INSTRUCTIONS FOR THE TASK. Write out again, unaltered, the lines from the start through the line containing "import numpy as np".

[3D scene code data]
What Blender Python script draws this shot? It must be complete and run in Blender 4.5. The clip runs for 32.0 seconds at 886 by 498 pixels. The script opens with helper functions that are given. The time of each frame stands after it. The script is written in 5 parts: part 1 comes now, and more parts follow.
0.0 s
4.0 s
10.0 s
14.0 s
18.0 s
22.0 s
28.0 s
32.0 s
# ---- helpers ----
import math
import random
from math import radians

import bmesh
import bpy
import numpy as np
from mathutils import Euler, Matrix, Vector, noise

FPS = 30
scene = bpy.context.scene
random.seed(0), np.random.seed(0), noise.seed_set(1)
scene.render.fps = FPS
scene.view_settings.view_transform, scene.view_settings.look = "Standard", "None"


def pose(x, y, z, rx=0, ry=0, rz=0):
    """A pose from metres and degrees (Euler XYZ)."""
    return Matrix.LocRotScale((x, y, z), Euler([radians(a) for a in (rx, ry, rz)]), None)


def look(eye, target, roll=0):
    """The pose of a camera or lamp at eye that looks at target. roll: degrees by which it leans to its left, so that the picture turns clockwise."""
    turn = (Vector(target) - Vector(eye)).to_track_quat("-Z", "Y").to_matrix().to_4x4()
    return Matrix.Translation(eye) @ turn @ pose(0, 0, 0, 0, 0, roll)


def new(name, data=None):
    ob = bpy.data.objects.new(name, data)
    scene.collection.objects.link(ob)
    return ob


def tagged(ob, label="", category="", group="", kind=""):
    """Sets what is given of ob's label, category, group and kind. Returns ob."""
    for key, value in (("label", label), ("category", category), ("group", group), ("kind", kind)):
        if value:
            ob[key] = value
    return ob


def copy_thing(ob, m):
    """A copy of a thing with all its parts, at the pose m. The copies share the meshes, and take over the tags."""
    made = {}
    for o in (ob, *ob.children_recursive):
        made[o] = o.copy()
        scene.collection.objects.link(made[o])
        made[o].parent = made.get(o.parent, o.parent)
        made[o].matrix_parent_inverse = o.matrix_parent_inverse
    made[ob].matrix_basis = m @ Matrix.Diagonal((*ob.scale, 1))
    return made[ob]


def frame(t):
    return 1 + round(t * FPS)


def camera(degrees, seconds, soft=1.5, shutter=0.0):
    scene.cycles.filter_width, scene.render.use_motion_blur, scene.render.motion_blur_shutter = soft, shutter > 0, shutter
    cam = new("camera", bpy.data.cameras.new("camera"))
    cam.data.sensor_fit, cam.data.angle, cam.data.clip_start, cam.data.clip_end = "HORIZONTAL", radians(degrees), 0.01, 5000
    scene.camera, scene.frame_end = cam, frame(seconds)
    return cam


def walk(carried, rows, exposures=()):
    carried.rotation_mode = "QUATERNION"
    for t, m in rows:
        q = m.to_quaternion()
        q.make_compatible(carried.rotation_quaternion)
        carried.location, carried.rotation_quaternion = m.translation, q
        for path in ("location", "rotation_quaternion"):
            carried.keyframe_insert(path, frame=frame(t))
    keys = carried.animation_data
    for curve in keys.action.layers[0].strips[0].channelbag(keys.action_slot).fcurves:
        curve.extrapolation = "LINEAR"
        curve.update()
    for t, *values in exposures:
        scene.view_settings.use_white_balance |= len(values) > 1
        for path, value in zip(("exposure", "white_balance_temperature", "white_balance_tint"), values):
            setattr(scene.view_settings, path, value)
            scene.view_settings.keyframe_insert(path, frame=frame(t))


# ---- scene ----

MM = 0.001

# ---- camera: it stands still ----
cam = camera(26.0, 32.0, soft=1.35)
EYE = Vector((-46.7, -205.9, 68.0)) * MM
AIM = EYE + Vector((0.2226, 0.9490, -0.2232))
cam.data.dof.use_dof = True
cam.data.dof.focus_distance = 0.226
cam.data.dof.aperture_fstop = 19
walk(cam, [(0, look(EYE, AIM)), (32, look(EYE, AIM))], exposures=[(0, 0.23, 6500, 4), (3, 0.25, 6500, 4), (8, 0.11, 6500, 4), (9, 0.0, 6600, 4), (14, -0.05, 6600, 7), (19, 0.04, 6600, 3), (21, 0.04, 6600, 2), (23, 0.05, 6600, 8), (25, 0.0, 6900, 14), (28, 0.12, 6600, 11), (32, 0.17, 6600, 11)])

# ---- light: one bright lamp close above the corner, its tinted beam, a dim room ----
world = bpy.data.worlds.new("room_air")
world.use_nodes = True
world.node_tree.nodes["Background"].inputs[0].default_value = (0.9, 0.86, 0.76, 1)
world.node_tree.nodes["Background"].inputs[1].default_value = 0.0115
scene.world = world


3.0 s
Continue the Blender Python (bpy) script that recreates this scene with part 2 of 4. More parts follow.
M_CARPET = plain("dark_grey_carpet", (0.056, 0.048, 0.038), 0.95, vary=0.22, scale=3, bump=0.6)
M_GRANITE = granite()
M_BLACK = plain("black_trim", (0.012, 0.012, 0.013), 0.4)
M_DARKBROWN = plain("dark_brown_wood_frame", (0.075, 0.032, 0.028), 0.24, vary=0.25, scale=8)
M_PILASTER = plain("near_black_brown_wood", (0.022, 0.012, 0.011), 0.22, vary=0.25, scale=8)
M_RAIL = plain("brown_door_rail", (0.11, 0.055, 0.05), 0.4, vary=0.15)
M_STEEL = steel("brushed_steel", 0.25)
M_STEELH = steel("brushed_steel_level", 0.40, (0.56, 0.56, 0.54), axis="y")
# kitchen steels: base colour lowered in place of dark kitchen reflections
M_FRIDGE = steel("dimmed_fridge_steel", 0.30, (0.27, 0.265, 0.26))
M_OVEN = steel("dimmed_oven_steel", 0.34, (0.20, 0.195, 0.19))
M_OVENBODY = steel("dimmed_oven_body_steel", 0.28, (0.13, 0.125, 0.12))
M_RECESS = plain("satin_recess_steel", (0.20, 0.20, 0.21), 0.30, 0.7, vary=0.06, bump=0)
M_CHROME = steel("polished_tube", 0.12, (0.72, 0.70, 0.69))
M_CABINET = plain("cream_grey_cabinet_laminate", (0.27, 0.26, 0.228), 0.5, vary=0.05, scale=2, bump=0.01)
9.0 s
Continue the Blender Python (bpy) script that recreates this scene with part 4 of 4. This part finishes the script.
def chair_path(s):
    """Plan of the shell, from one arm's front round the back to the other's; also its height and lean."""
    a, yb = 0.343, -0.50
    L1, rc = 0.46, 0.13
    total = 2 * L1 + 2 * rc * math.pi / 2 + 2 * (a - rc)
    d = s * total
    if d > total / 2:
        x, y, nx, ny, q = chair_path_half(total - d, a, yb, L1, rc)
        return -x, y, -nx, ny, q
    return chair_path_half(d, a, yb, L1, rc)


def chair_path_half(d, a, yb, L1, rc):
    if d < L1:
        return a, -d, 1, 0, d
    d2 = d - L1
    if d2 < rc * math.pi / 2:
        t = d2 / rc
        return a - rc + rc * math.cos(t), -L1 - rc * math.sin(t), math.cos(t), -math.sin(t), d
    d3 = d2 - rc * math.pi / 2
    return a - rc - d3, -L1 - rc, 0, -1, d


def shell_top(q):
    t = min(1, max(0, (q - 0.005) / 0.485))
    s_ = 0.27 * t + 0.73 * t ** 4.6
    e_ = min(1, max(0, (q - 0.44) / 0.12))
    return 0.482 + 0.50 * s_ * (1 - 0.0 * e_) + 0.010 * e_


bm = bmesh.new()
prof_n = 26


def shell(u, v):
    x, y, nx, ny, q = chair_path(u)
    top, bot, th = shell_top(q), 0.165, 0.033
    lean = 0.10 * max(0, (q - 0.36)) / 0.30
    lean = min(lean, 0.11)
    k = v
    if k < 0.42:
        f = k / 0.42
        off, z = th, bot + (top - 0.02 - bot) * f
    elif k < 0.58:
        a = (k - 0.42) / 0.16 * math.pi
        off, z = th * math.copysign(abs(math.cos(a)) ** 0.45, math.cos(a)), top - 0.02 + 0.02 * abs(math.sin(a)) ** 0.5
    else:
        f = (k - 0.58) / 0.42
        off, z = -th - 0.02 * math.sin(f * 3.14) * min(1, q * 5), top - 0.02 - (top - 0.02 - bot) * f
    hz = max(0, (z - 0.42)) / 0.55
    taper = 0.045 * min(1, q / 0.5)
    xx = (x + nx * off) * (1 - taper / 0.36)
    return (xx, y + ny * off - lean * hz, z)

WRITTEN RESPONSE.
What Blender Python script draws this shot? It must be complete and run in Blender 4.5. The clip runs for 32.0 seconds at 886 by 498 pixels. The script opens with helper functions that are given. The time of each frame stands after it. The script is written in 5 parts: part 1 comes now, and more parts follow.
0.0 s
4.0 s
10.0 s
14.0 s
18.0 s
22.0 s
28.0 s
32.0 s
# ---- helpers ----
import math
import random
from math import radians

import bmesh
import bpy
import numpy as np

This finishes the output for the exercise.